Assez curieusement, — et l’on a ainsi les limites de la compréhension des choses par les journalistes comme de la grossièreté de la désinformation de la part des militaires, — l’expert militaire israélien Martin Van Cleveld est cité dans l’article du New York Times d’une façon suffisamment ambiguë pour qu’il paraisse complètement appuyer la nouvelle tactique-stratégie US : « “If you do nothing, they will just get stronger,” said Martin van Creveld, professor of military history and strategy at Hebrew University in Jerusalem. He briefed American marines on Israeli tactics in urban warfare in September. » On devrait pourtant évidemment savoir, et il aurait été honnête (l’étrange mot que voilà) de le rappeler dans l’article, que Van Cleveld est loin d’être optimiste et d’approuver la stratégie US, cela dans le cadre d’une critique générale faite contre cette même stratégie.

Van Cleveld écrit notamment ceci, dans son article du 19 novembre dans l’International Herald Tribune  : «  « As the promise to advance the Iraqi elections to mid-2004 shows, the United States will lose — in fact already has lost — the war.
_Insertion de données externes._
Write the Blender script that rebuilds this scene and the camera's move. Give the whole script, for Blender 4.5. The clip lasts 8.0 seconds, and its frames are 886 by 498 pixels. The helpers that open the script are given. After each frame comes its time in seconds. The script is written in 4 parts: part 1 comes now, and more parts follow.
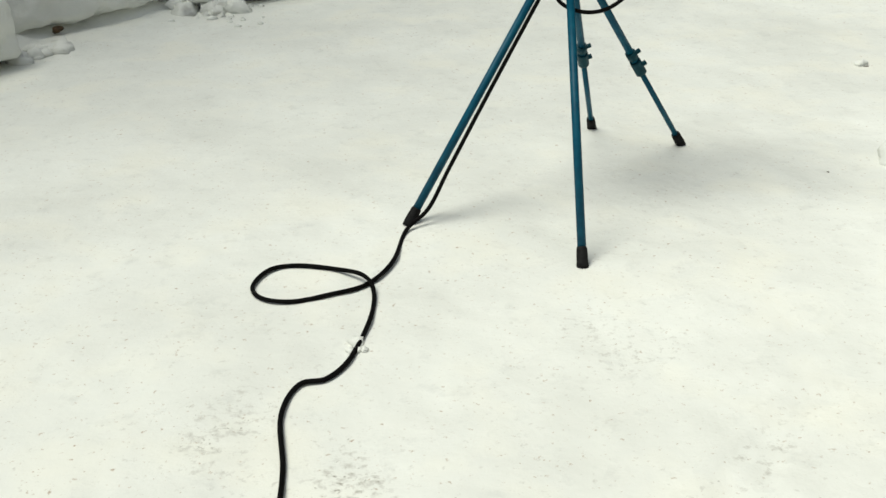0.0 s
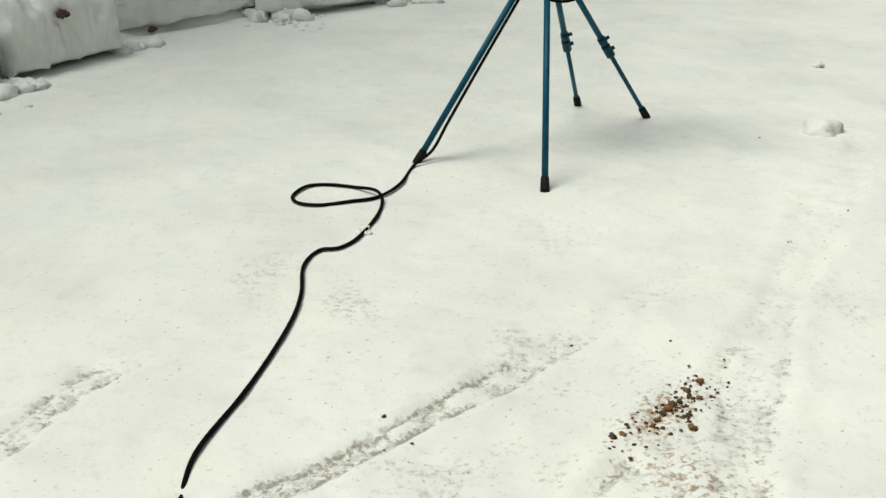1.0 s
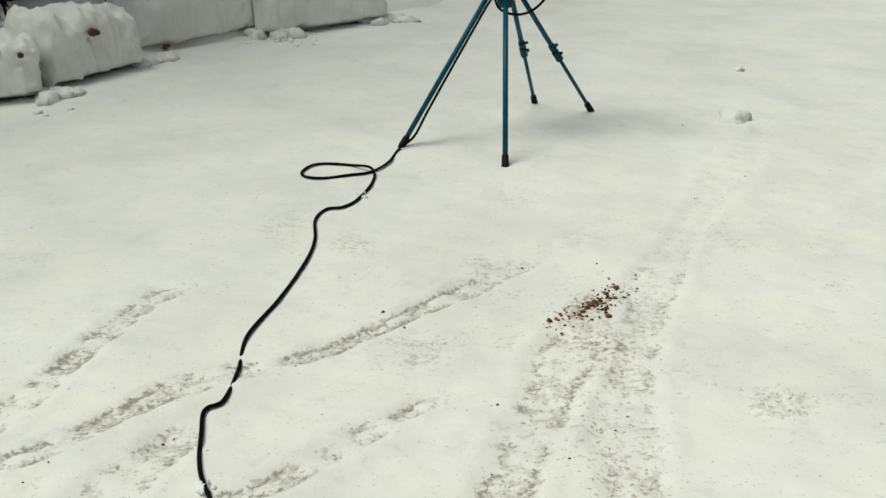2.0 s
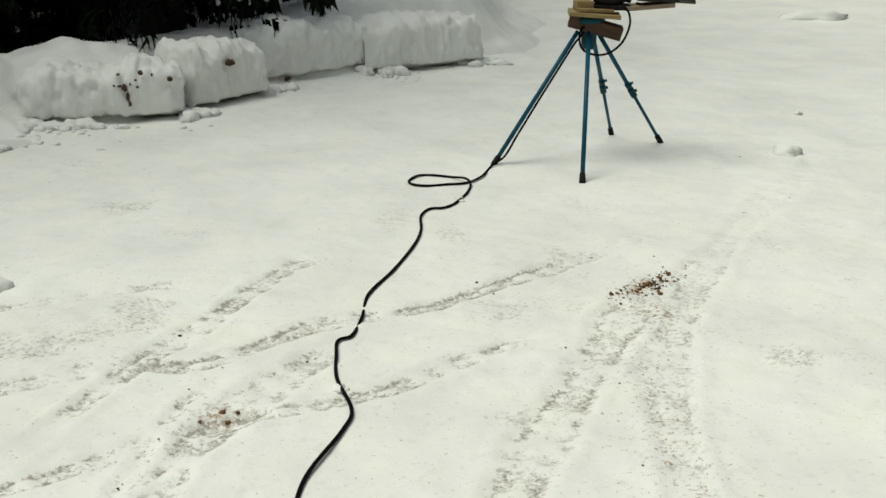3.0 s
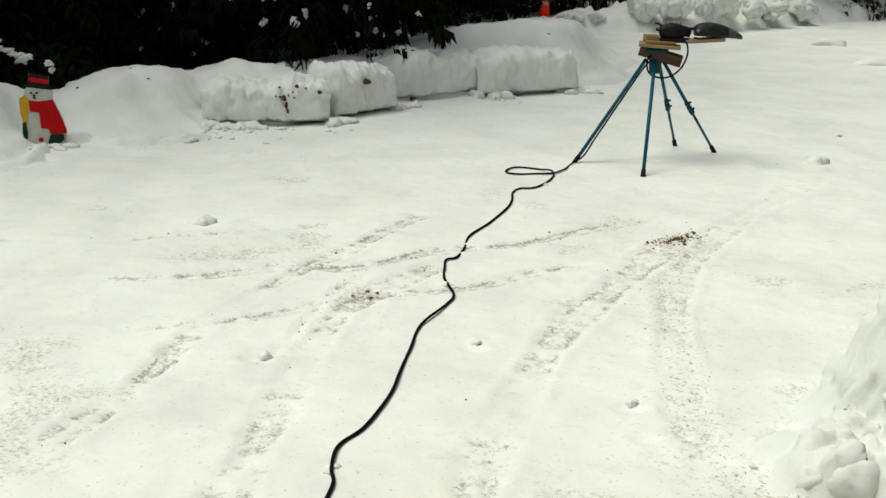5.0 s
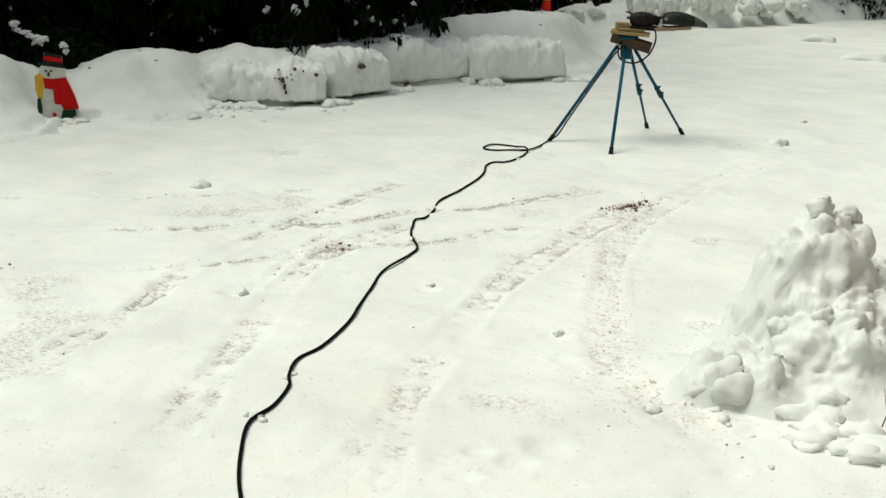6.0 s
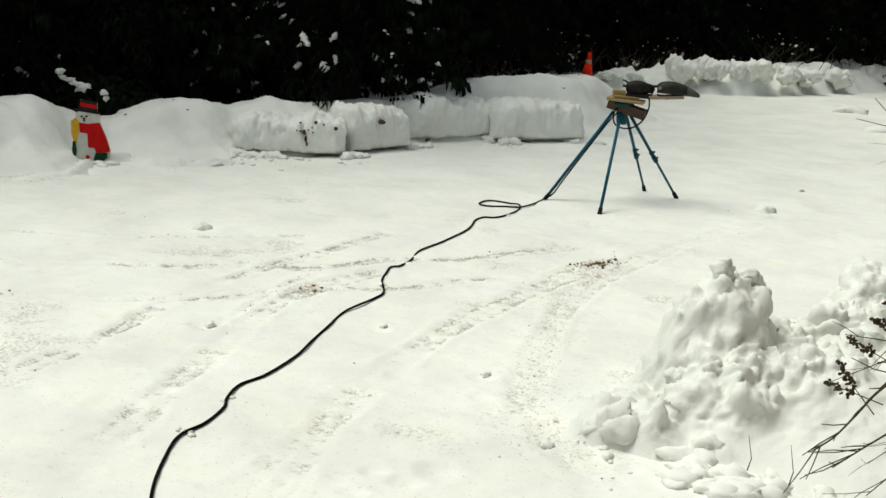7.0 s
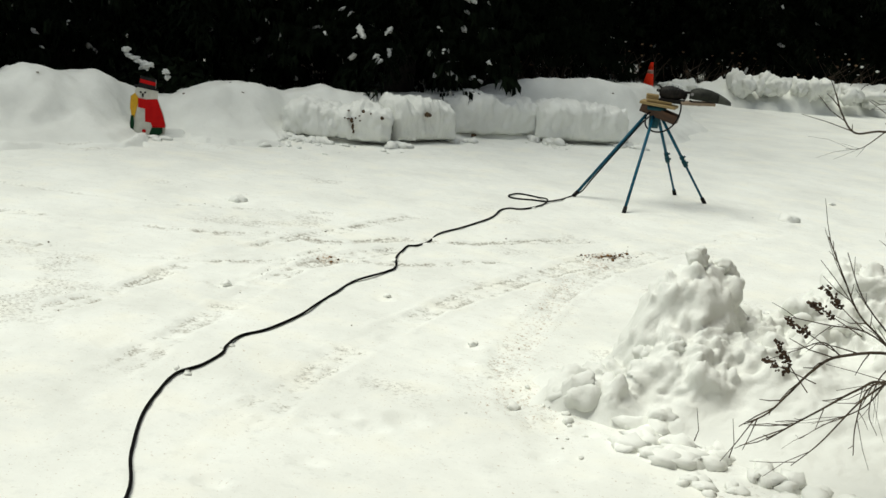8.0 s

The Americans will leave the country in the same way as the Soviets left Afghanistan: with the Iraqi guerrillas jeering at them. »

Le mot de la fin pourrait revenir, — après tout, ce ne serait que justice, si ce mot est encore convié à cette sorte de réflexion, — à un Irakien. On choisit celui-ci, un nommé Tariq, cité dans le New York Times du 7 décembre : « I see no difference between us and the Palestinians. We didn't expect anything like this after Saddam fell. »

Non, — le mot de la fin sera plutôt un constat, outre le rappel que cette nouvelle orientation stratégique américaine renvoie à un principe énoncé par un général américain au général belge Briquemont alors que celui-ci commandait les forces de l’ONU à Sarajevo (« Nous autres, en Amérique, nous ne résolvons pas les problèmes, nous les écrasons »). Ce constat est que, certes, l’Irak n’est pas le Viet-nâm. Les Américains mirent plus de dix ans à commettre toutes les erreurs qui aboutirent au désastre vietnamien. Il semble bien qu’en Irak, ils mettront dix mois au plus à commettre à nouveau les mêmes erreurs. C’est ce qu’on appelle l’accélération de l’Histoire. La formule fameuse d’un journal démocrate US, en 1933, constatant l’état de pauvreté où la crise du capitalisme avait plongé la population US (époque de la Grande Dépression), disait : « L’Amérique est le seul pays qui soit passé directement de la barbarie à la décadence. » Aujourd’hui, ils renversent la formule, passant directement de la décadence à la barbarie, avec le général Boykin comme inspirateur.